*What you need to do*. Your task is to repeat all of the data exactly while excluding the pictures.

*Information supplied*.

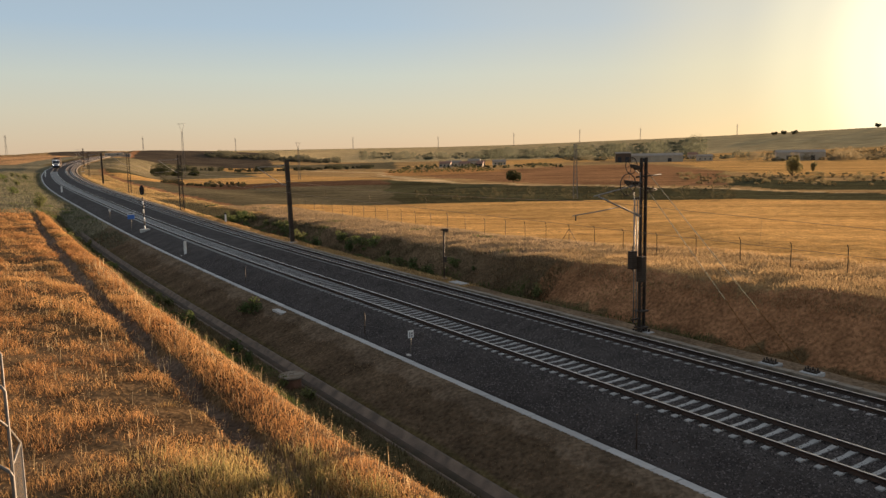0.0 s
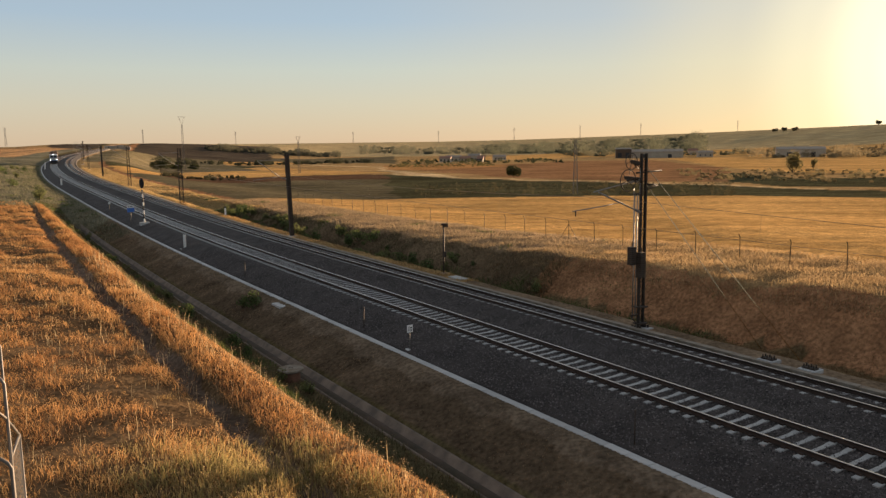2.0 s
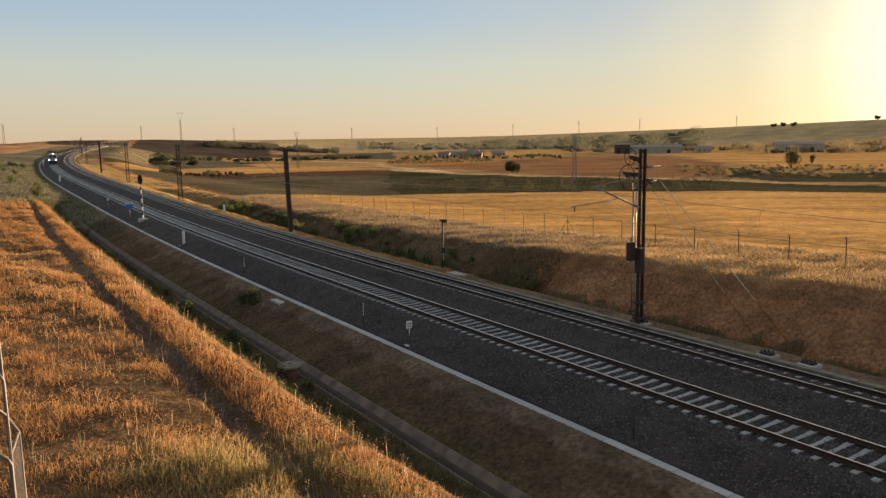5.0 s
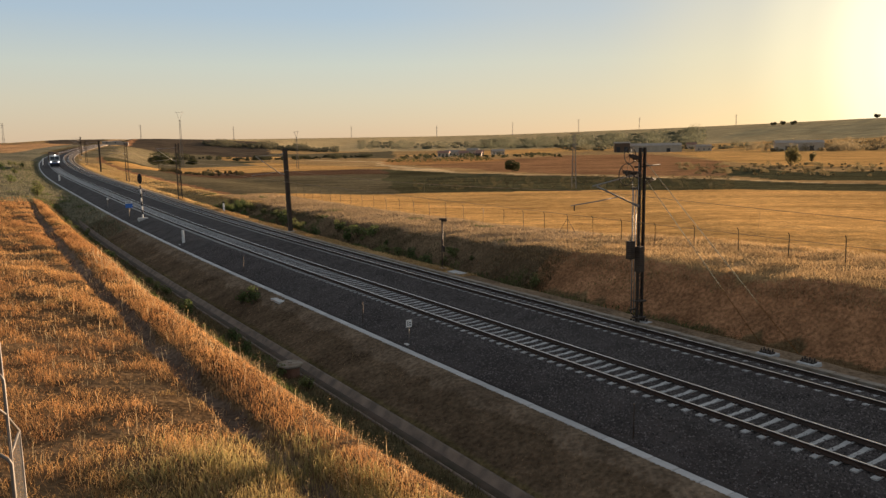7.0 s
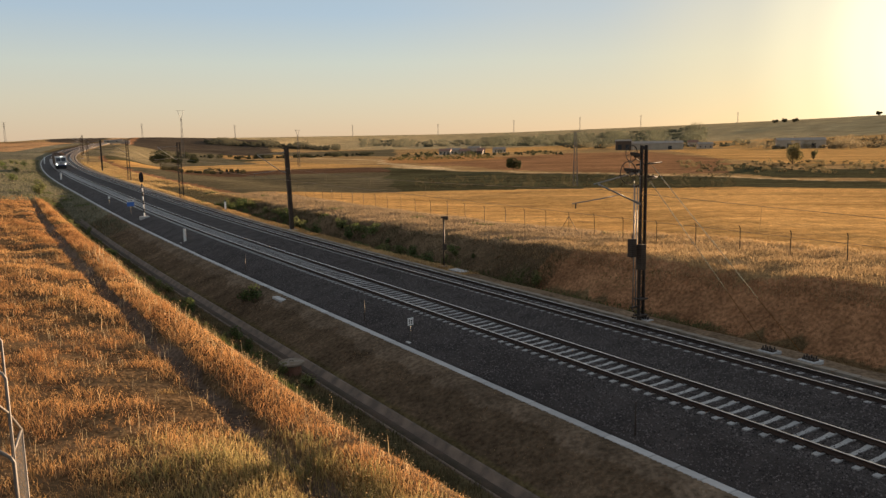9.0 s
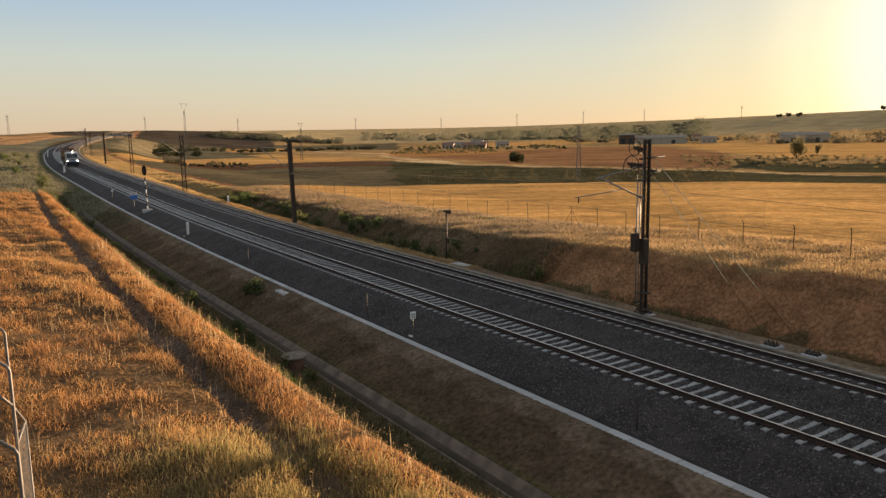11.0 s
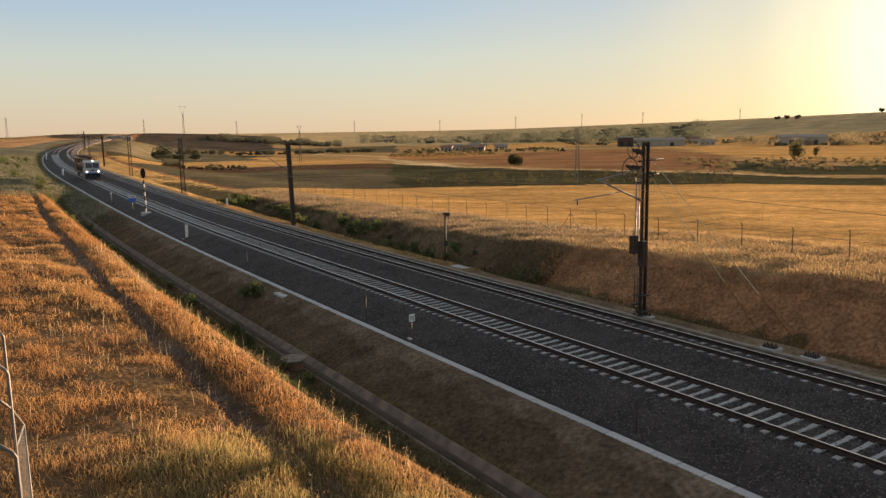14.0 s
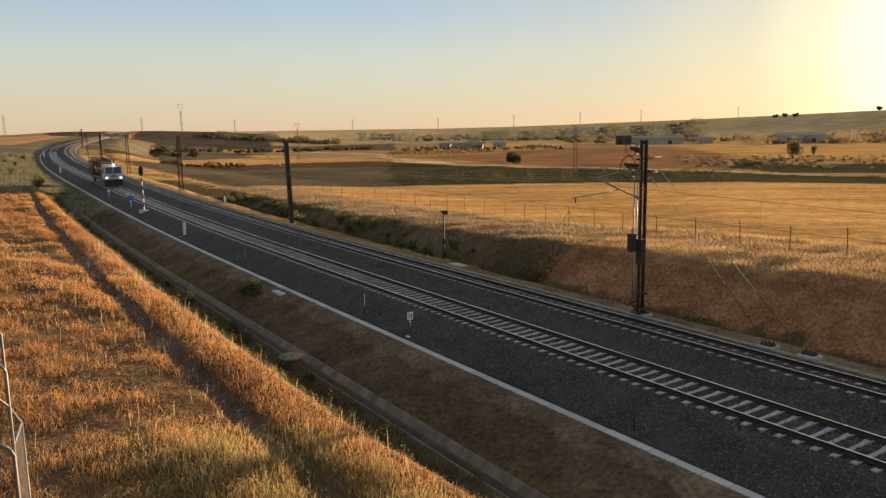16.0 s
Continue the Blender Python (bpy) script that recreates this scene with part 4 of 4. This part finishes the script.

*Answer to the task*.
0.0 s
2.0 s
5.0 s
7.0 s
9.0 s
11.0 s
14.0 s
16.0 s
Continue the Blender Python (bpy) script that recreates this scene with part 4 of 4. This part finishes the script.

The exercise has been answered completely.